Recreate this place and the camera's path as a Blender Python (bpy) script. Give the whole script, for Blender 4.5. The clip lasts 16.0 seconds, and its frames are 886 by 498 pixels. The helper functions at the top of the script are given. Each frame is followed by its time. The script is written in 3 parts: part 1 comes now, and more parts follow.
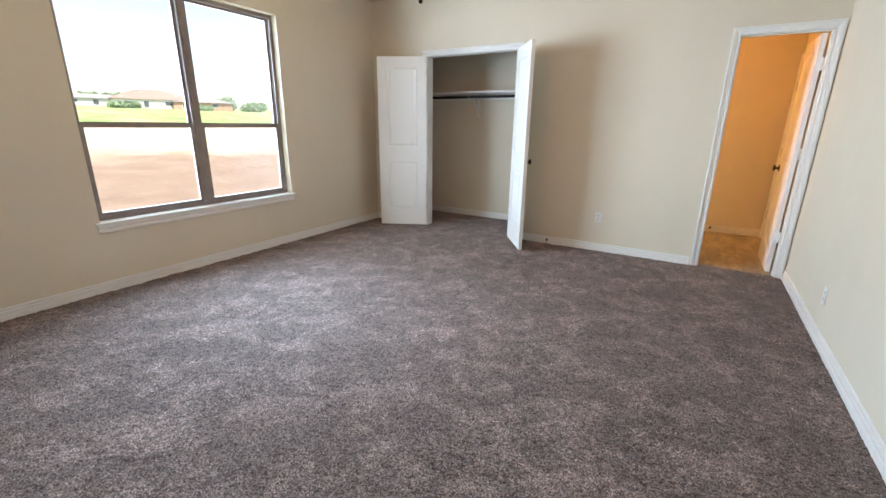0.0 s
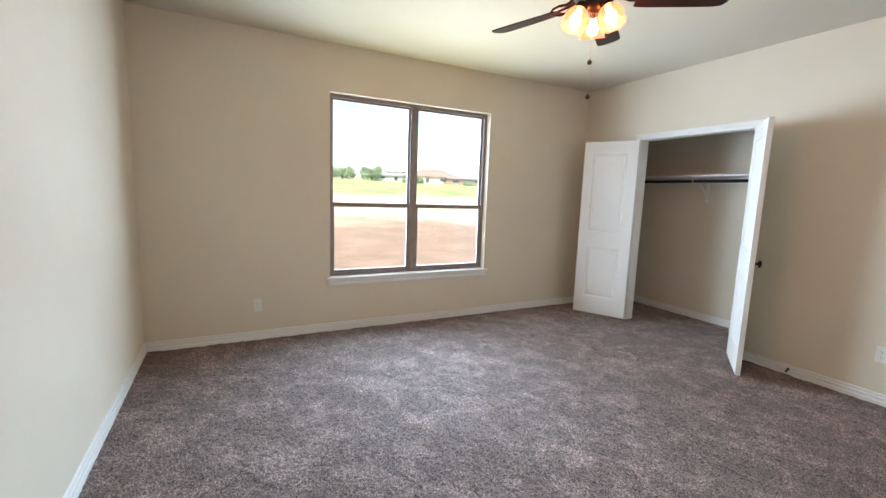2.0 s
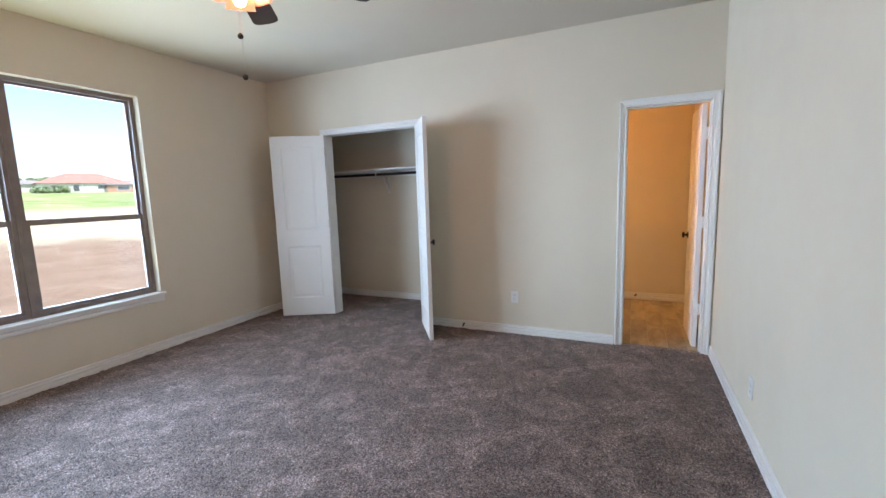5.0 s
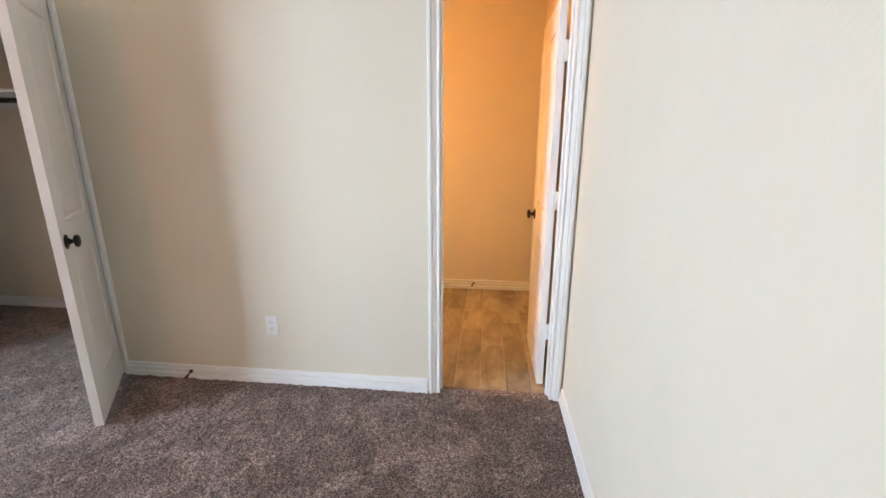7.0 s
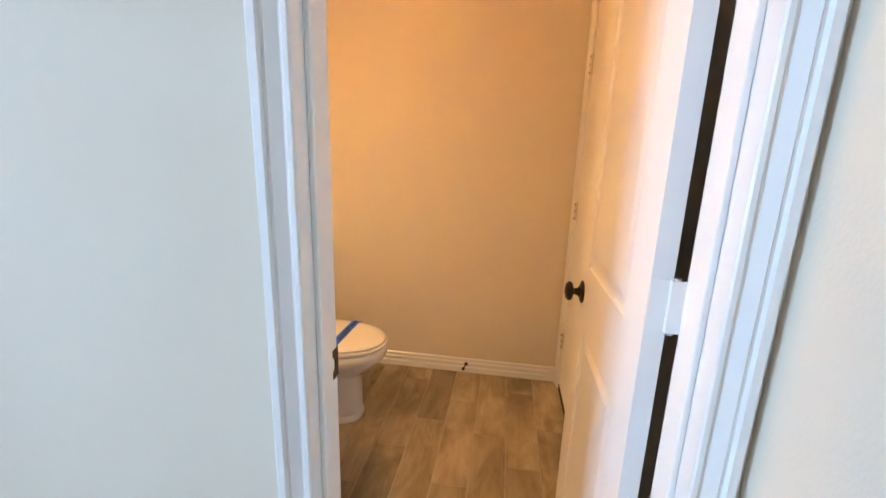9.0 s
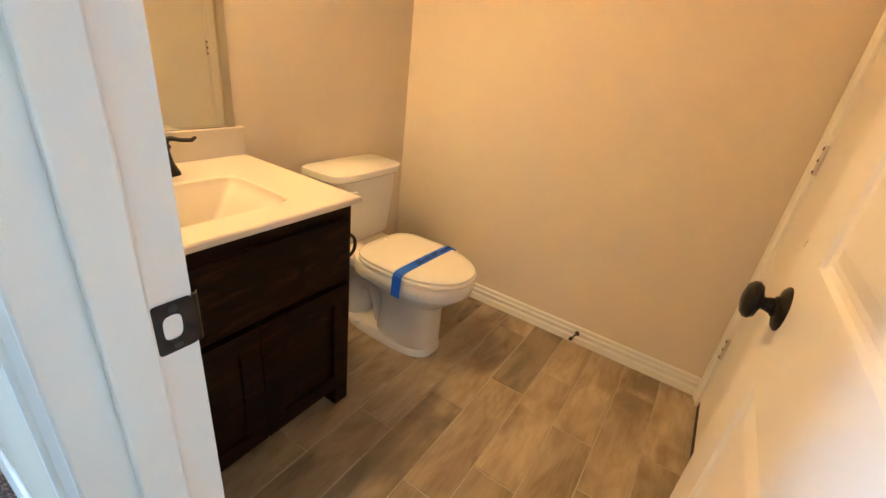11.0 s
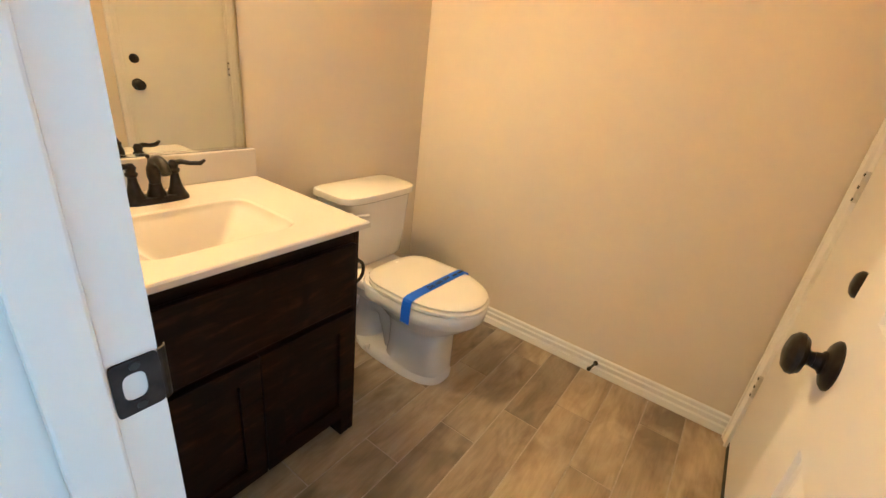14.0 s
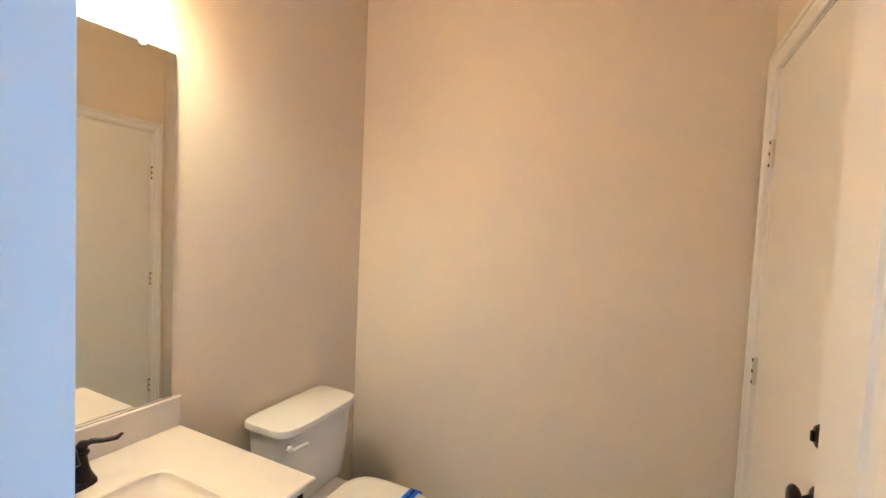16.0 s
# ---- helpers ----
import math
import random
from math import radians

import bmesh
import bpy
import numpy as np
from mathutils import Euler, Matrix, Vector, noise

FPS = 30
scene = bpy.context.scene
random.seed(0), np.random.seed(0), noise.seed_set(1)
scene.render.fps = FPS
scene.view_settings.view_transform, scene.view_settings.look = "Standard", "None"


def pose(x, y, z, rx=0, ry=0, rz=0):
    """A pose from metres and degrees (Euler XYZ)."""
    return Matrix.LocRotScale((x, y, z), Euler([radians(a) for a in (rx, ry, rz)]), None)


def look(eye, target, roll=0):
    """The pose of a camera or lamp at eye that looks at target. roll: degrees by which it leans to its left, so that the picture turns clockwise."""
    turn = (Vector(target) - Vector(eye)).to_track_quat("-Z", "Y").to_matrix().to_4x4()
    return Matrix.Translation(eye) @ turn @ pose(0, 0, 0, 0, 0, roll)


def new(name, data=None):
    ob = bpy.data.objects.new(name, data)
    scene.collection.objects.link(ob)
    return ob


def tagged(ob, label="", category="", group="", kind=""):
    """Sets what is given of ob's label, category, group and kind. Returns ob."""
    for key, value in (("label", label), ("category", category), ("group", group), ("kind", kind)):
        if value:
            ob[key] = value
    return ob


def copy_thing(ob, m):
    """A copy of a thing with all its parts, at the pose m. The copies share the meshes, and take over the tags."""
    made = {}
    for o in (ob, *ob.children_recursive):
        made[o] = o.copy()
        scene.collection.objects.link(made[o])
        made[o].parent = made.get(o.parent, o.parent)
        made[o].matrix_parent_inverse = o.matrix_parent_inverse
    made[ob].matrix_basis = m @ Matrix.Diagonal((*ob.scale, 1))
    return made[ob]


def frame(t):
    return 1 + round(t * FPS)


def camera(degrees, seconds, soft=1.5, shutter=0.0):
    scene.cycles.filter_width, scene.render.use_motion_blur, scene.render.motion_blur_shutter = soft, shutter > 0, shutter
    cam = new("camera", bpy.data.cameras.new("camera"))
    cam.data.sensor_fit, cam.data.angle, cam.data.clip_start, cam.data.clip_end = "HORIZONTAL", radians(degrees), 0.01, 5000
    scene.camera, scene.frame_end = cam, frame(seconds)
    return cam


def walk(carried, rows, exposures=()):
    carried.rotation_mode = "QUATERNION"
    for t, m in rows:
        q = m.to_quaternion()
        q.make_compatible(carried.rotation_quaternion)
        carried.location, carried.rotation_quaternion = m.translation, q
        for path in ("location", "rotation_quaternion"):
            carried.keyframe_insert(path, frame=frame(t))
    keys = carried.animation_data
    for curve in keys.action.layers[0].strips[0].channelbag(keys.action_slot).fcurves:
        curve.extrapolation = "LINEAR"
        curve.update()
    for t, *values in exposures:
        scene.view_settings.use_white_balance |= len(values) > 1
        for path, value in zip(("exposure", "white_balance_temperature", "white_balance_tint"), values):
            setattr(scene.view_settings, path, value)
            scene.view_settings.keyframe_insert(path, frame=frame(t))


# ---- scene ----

To do ->
Pictures are excluded; copy all other data exactly as shown.

Exercise solution ->
Recreate this place and the camera's path as a Blender Python (bpy) script. Give the whole script, for Blender 4.5. The clip lasts 16.0 seconds, and its frames are 886 by 498 pixels. The helper functions at the top of the script are given. Each frame is followed by its time. The script is written in 3 parts: part 1 comes now, and more parts follow.
0.0 s
2.0 s
5.0 s
7.0 s
9.0 s
11.0 s
14.0 s
16.0 s
# ---- helpers ----
import math
import random
from math import radians

import bmesh
import bpy
import numpy as np
from mathutils import Euler, Matrix, Vector, noise

FPS = 30
scene = bpy.context.scene
random.seed(0), np.random.seed(0), noise.seed_set(1)
scene.render.fps = FPS
scene.view_settings.view_transform, scene.view_settings.look = "Standard", "None"


def pose(x, y, z, rx=0, ry=0, rz=0):
    """A pose from metres and degrees (Euler XYZ)."""
    return Matrix.LocRotScale((x, y, z), Euler([radians(a) for a in (rx, ry, rz)]), None)


def look(eye, target, roll=0):
    """The pose of a camera or lamp at eye that looks at target. roll: degrees by which it leans to its left, so that the picture turns clockwise."""
    turn = (Vector(target) - Vector(eye)).to_track_quat("-Z", "Y").to_matrix().to_4x4()
    return Matrix.Translation(eye) @ turn @ pose(0, 0, 0, 0, 0, roll)


def new(name, data=None):
    ob = bpy.data.objects.new(name, data)
    scene.collection.objects.link(ob)
    return ob


def tagged(ob, label="", category="", group="", kind=""):
    """Sets what is given of ob's label, category, group and kind. Returns ob."""
    for key, value in (("label", label), ("category", category), ("group", group), ("kind", kind)):
        if value:
            ob[key] = value
    return ob


def copy_thing(ob, m):
    """A copy of a thing with all its parts, at the pose m. The copies share the meshes, and take over the tags."""
    made = {}
    for o in (ob, *ob.children_recursive):
        made[o] = o.copy()
        scene.collection.objects.link(made[o])
        made[o].parent = made.get(o.parent, o.parent)
        made[o].matrix_parent_inverse = o.matrix_parent_inverse
    made[ob].matrix_basis = m @ Matrix.Diagonal((*ob.scale, 1))
    return made[ob]


def frame(t):
    return 1 + round(t * FPS)


def camera(degrees, seconds, soft=1.5, shutter=0.0):
    scene.cycles.filter_width, scene.render.use_motion_blur, scene.render.motion_blur_shutter = soft, shutter > 0, shutter
    cam = new("camera", bpy.data.cameras.new("camera"))
    cam.data.sensor_fit, cam.data.angle, cam.data.clip_start, cam.data.clip_end = "HORIZONTAL", radians(degrees), 0.01, 5000
    scene.camera, scene.frame_end = cam, frame(seconds)
    return cam


def walk(carried, rows, exposures=()):
    carried.rotation_mode = "QUATERNION"
    for t, m in rows:
        q = m.to_quaternion()
        q.make_compatible(carried.rotation_quaternion)
        carried.location, carried.rotation_quaternion = m.translation, q
        for path in ("location", "rotation_quaternion"):
            carried.keyframe_insert(path, frame=frame(t))
    keys = carried.animation_data
    for curve in keys.action.layers[0].strips[0].channelbag(keys.action_slot).fcurves:
        curve.extrapolation = "LINEAR"
        curve.update()
    for t, *values in exposures:
        scene.view_settings.use_white_balance |= len(values) > 1
        for path, value in zip(("exposure", "white_balance_temperature", "white_balance_tint"), values):
            setattr(scene.view_settings, path, value)
            scene.view_settings.keyframe_insert(path, frame=frame(t))


# ---- scene ----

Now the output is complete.